The first problem that struck me with this idea of repairing US credit with a gold revaluation was the use of M1 as the measuring stick of dollars in existence. Again, this could work under normal circumstances, but most of the world's perceived wealth held in dollars is not in M1 holdings. And in the case of credit reparation, I intuit that M3 would be the bare minimum starting point. And to his credit, Jim points out that a mere $20,000/ounce would take care of this concern.
But this is not the big problem I see with this plan. The biggest problem is what stands in the way of this controlled revaluation. And that is the paper gold market that is already fractionally reserved at 100:1 if we define reserves strictly as physical gold in immediate possession.
A Fed revaluation of gold is different than Freegold because it aims to control the revaluation and set a new fixed parity. As nice as this sounds to those of us with some gold, it will always be unsustainable and in the case of today's gold market, is completely impossible without wiping out all of Wall Street and the dollar in the process.
Don't get me wrong. I'm not saying that NOT doing it will save Wall Street and the dollar. I am simply saying that this Catch-22, no-win situation the dollar finds itself in just doesn't have an out as easy as this.
Here's what would happen if the Fed tried this tomorrow: For those that own gold today, gold would suddenly become their most prized possession. And all of those paper gold holders would suddenly start thinking about what we have been saying for 12 years now.
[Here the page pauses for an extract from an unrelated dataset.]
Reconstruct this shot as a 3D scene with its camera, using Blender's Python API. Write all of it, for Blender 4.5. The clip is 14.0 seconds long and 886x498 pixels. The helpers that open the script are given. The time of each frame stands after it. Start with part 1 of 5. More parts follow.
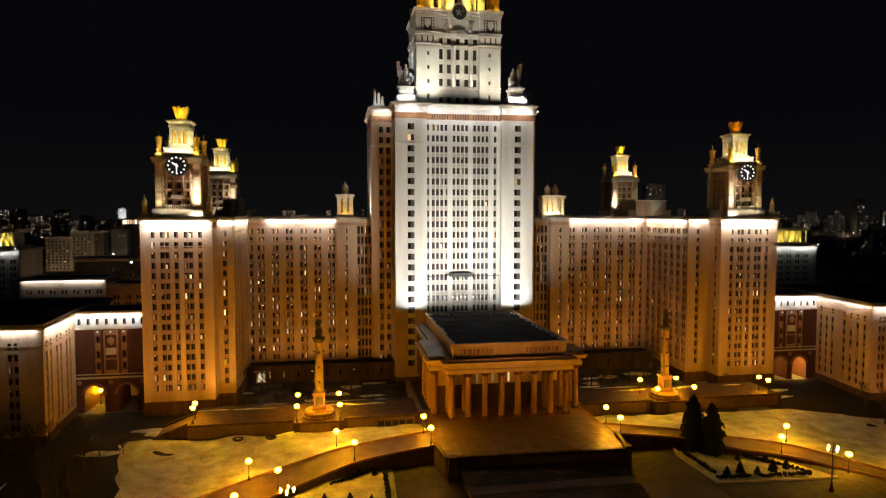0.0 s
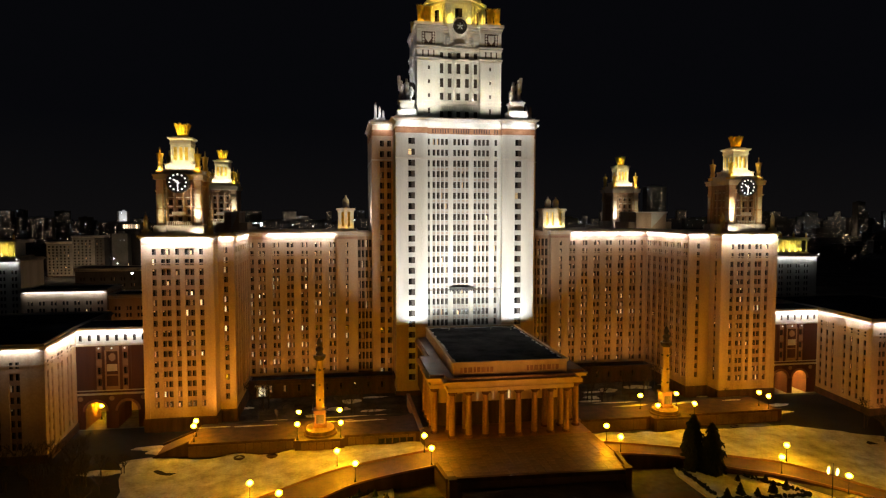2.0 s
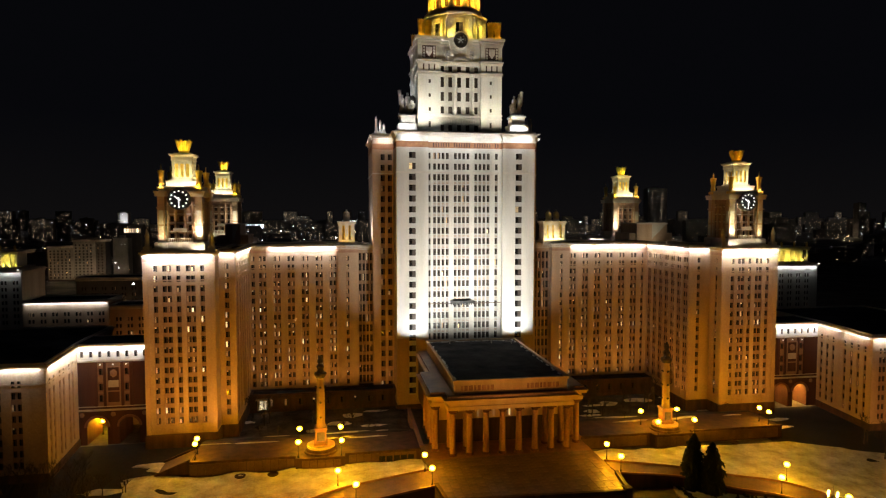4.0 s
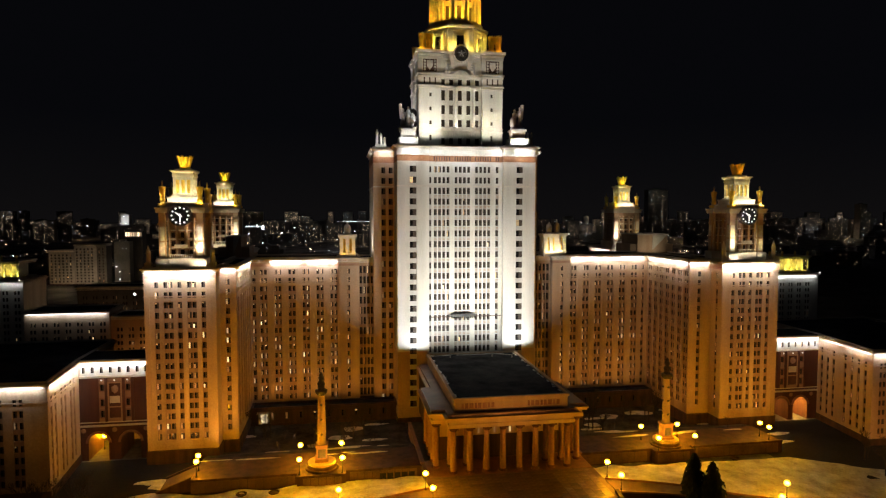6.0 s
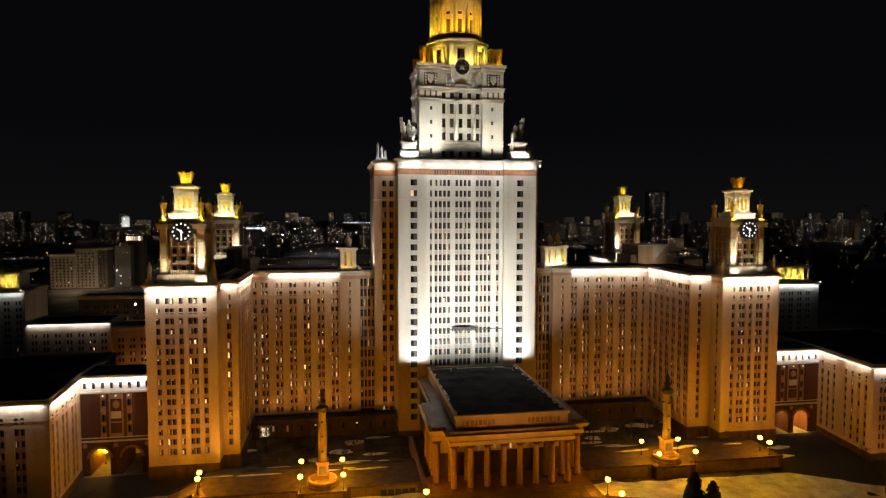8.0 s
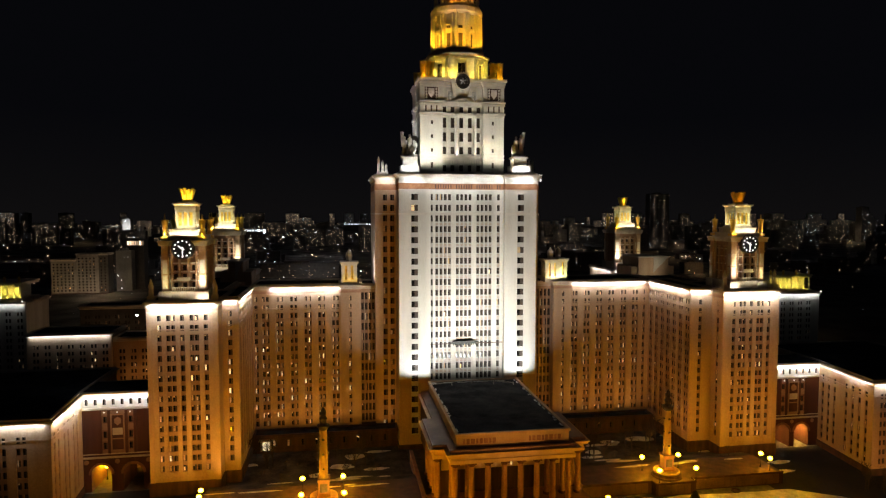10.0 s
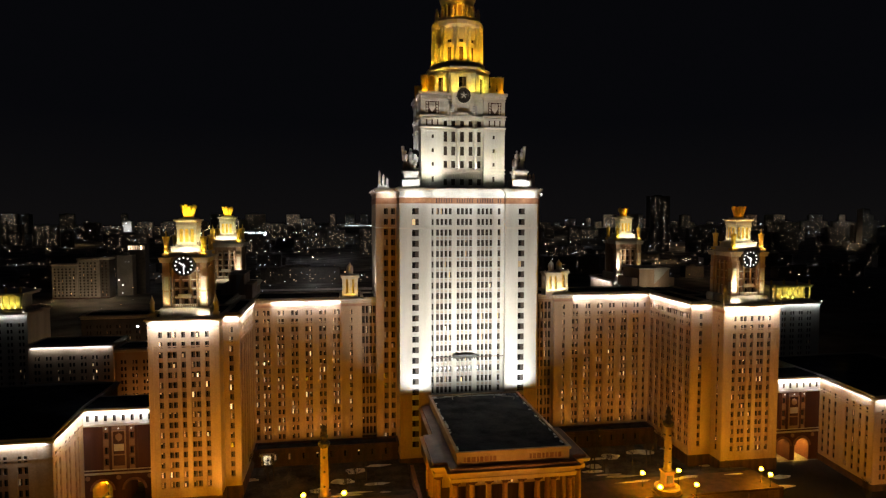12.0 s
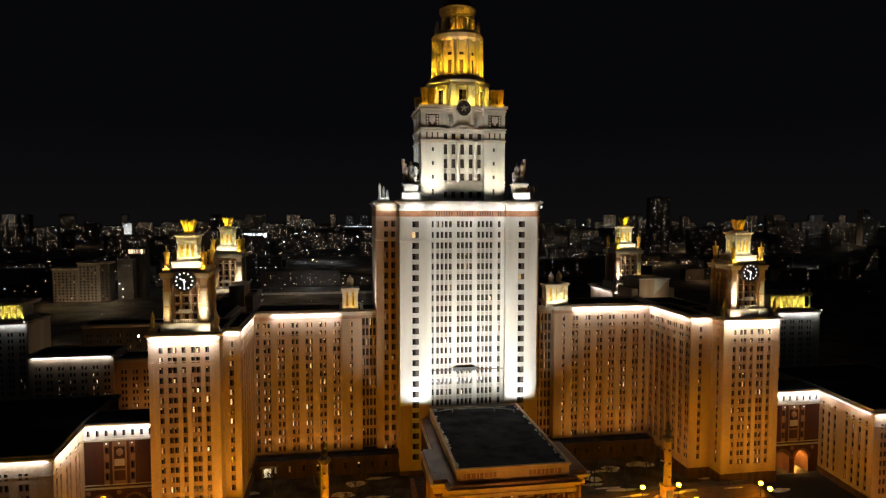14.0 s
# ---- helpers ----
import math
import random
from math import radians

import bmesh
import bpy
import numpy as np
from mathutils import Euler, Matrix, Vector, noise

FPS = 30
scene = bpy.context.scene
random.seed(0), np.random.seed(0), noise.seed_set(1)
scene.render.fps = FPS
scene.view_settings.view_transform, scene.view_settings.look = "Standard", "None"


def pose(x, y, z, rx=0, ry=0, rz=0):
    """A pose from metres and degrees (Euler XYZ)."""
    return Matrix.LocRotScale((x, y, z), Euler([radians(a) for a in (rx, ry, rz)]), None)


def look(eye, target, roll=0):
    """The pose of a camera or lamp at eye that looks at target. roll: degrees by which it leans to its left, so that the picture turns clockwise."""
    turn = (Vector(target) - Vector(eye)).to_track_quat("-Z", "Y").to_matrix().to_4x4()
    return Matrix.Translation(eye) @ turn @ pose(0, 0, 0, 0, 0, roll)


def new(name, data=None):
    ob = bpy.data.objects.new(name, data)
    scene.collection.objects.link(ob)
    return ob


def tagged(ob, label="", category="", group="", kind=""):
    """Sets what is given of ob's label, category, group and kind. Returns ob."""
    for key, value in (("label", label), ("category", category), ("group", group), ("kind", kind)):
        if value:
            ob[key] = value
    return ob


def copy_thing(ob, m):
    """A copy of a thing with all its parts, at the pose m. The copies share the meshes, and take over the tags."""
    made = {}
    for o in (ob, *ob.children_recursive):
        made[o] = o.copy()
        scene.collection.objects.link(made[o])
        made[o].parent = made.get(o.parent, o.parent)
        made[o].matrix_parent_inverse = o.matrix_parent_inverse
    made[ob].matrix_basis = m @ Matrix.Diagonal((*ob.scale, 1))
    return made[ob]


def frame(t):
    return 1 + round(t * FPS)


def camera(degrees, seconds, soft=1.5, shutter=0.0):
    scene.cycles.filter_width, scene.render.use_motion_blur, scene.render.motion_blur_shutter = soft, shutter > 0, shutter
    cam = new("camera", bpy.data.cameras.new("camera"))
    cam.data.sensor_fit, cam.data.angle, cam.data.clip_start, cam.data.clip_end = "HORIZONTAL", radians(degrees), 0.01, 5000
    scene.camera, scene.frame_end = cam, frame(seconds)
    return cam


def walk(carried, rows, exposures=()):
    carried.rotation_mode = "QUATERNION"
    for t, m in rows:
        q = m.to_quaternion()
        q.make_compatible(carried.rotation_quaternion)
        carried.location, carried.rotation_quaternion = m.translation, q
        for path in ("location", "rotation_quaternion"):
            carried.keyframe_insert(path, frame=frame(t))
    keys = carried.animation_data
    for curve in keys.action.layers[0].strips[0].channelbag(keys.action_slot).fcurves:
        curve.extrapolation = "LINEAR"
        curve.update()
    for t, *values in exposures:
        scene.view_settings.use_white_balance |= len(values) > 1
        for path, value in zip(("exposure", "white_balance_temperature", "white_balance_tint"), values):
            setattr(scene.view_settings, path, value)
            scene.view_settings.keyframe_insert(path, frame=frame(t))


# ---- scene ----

There would be a run on the Bullion Banks and the scramble to find physical gold and stay alive would drive its price well above $5,500 or even $20,000/ounce, driving the dollar and the Fed/US credibility into the dirt simultaneously.
Or the Bullion Banks would be backstopped by the Fed and delivery made in paper currency at the new price. Again, people would start to take seriously what we and so many others have been saying and at least some would decide, just to be on the safe side, to turn that paper money into physical.
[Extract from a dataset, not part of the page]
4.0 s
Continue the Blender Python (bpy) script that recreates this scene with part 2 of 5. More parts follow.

And just imagine, paper delivery being needed even at $5,500 or $20,000 per ounce would destroy the new image the Fed was trying to establish of 1:1 gold backing. How is that going to help the crippled US credit rating in its resumption of debt rollover?
Jesse suggests it is more likely the US will issue a new dollar, let's call it an "Amero" for lack of a better name, at 100:1 parity with the old dollar. This is certainly possible. Every fiat currency in all of history has had "an unknown expiration date" as Aragorn III put it above.
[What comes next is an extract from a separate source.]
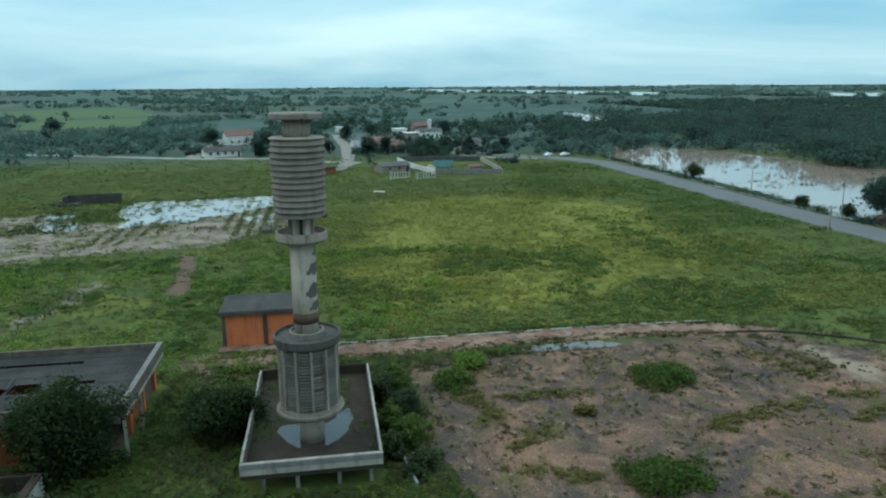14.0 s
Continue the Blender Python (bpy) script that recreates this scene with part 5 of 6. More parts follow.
# pale rain pipe on the wall
pipe = Mb().tube((0, 0, 6.9), (0.02, 0, 10.0), 0.13, 0.13, 8).tube((0, 0, 0.2), (0.05, 0, 6.6), 0.07, 0.07, 8)
solid("rain_pipe", pipe, M_CONCRETE_PALE, "broken pale rain pipe on a column", "pipe", at=(-75.7, 0.2, 0))

# bare bleached branches by the basins
for x, y, s in ((-29.0, -17.9, 1.0), (-26.6, -17.7, 0.8)):
    dm = Mb()
    r = np.random.default_rng(int(-x))
    for i in range(9):
        a = r.uniform(0, 6.28)
        q = (1.3 * s * math.cos(a) * r.uniform(0.3, 1), 1.3 * s * math.sin(a) * r.uniform(0.3, 1), s * r.uniform(1.6, 3.0))
        dm.tube((0, 0, 0), tuple(v * 0.5 + r.normal(0, 0.1) for v in q), 0.05, 0.03, 5)
        dm.tube(tuple(v * 0.5 for v in q), q, 0.03, 0.012, 5)
    solid("dead_shrub", dm, M_DEADWOOD, "bare bleached shrub by the basin wall", "shrub", at=(x, y, 0))

# open pits in the grass
for x, y, s in ((-73.9, -12.6, 1.5), (-88.0, -13.4, 1.4)):
    ob = thing("well", (x, y, 0), "broken concrete pit ring overgrown in the grass", "well", "pits")
    part("ring", Mb().lathe([(s, -0.4), (s, 0.02), (s - 0.2, 0.05), (s - 0.22, -0.04)], 20), M_TRAY, ob)
    part("water_face", Mb().lathe([(s - 0.25, -0.1), (s - 0.25, 0.02)], 20), M_PUDDLE, ob)
    for dx, dy, q in ((-1.5, 1.1, 0.42), (-1.9, 0.5, 0.3), (1.3, -1.4, 0.34), (1.8, -0.8, 0.26)):
        part("rubble", Mb().ragged(-q, q, -0.22, 0.22, -0.1, 0.2, 0, 5, 0.05, int(20 * q)), M_CONCRETE_PALE, ob, at=(dx, dy, 0), turn=rng.uniform(0, 90))
    tree("bush", x + 0.2, y - 0.1, 2.6, 0.7, 0.02, 0.14, M_LEAF_DARK, 900, "dark weeds growing out of the pit", "bush", int(-x), 5, "weeds in the pits", 0.03)
tree("bush", -57.7, -11.8, 6.2, 1.3, 0.05, 0.15, M_FIELD_LEAF, 3200, "low deep-green bush in the grass", "bush", 251, 8)
tree("bush", -56.2, -18.1, 3.6, 1.0, 0.05, 0.15, M_LEAF_MID, 1500, "low green bush in the grass", "bush", 252, 7)
tree("bush", -65.9, -16.6, 4.0, 0.8, 0.05, 0.15, M_FIELD_LEAF, 1500, "low deep-green bush in the grass", "bush", 253, 7)

# low concrete edge beside the tray
solid("edging", Mb().worn(-0.12, 0.12, -0.0, 9.0, -0.2, 0.5, 0.03), M_CONCRETE, "low concrete edging beside the water tray", "kerb", at=(-19.2, -45.0, 0), turn=-82)

# ---------------------------------------------------------------- grass, weeds and far woods


def keep_off(x, y, ring):
    odd = np.zeros(x.shape, bool)
    for (ax, ay), (bx, by) in zip(ring, ring[1:] + ring[:1]):
        if ay != by:
            odd ^= ((ay > y) != (by > y)) & (x < ax + (y - ay) * (bx - ax) / (by - ay))
    return ~odd


SOLID = [[(-116, -0.3), (0.3, -0.3), (0.3, 91), (-116, 91)], [(-11, -22), (5, -22), (5, 0), (-11, 0)], [(-40.3, -17.3), (-15, -17.3), (-15, -4.6), (-40.3, -4.6)], [(-18.4, -42.7), (0.2, -42.7), (0.2, -31.4), (-18.4, -31.4)],
         [(12, -38), (22, -38), (22, -25), (12, -25)], [(7, -34), (13.3, -34), (13.3, -70), (11.5, -88), (4, -95), (7, -82), (8.8, -68), (8.4, -40)], [(-270, -150), (-60, -150), (14, -147.4), (51, -143.6), (95, -141.8), (165, -141), (205, -138), (205, -154.4), (60, -155), (14, -158), (-60, -161), (-270, -163)]]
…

The point of doing something like this would be to keep some things at nominal parity while devaluing others 100x. Obviously the debt would be devalued, otherwise what would be the point? And this would include the savings of those who held debt. Of course it would give the government the power to pick and choose who and what suffered the devaluation, printing new currency for a few special friends.
But again, the biggest problem with a scheme like this is the paper gold market, presently leveraged 100:1 under a strict physical perspective. One would assume a reset of gold at 100x the current price in old dollars if this was attempted. In other words, gold would still be $1,150 in new Ameros, while a debt of 100 old dollars is now only $1 (new Amero). So what happens to a debt denominated in gold instead of dollars?
A Bullion Bank that is short an ounce of gold before the reset owes the equivalent of $1,150 old dollars. After the reset it owes the equivalent of $1,150 Ameros. At 100:1 old dollar:Amero exchange that is $115,000 old dollars, for one ounce of gold. So while debt in dollars drops by a factor of 100, debt in gold does the exact opposite, it RISES 100x! Buh bye Wall Street... buh bye reserve status... buh bye USG credibility.
The bottom line is that any debt denominated in gold must be unwound BEFORE the Fed or the USG even THINK about something like this. Otherwise it is "advance to Freegold and collect wealth transfer as you pass Go". And to unwind the paper gold market today means exactly "advance to Freegold and collect wealth transfer as you pass Go". The only alternative, pretend and extent, what the Fed is doing right now, means only one thing...... wait for it...
"Advance to Freegold and collect wealth transfer as you pass Go".
This is The 21st Century Bank Run! It is a run on the gold banks, which is a run on Wall Street (because they are the bullion banks), which is a run on the entire $IMFS and on the dollar itself in the end. And for those of you inside the US, this will be the second best thing that ever happened to America, because it will kill the long march toward socialism dead in its tracks. Just be sure to protect your own wealth so that you can be part of the rebuilding effort.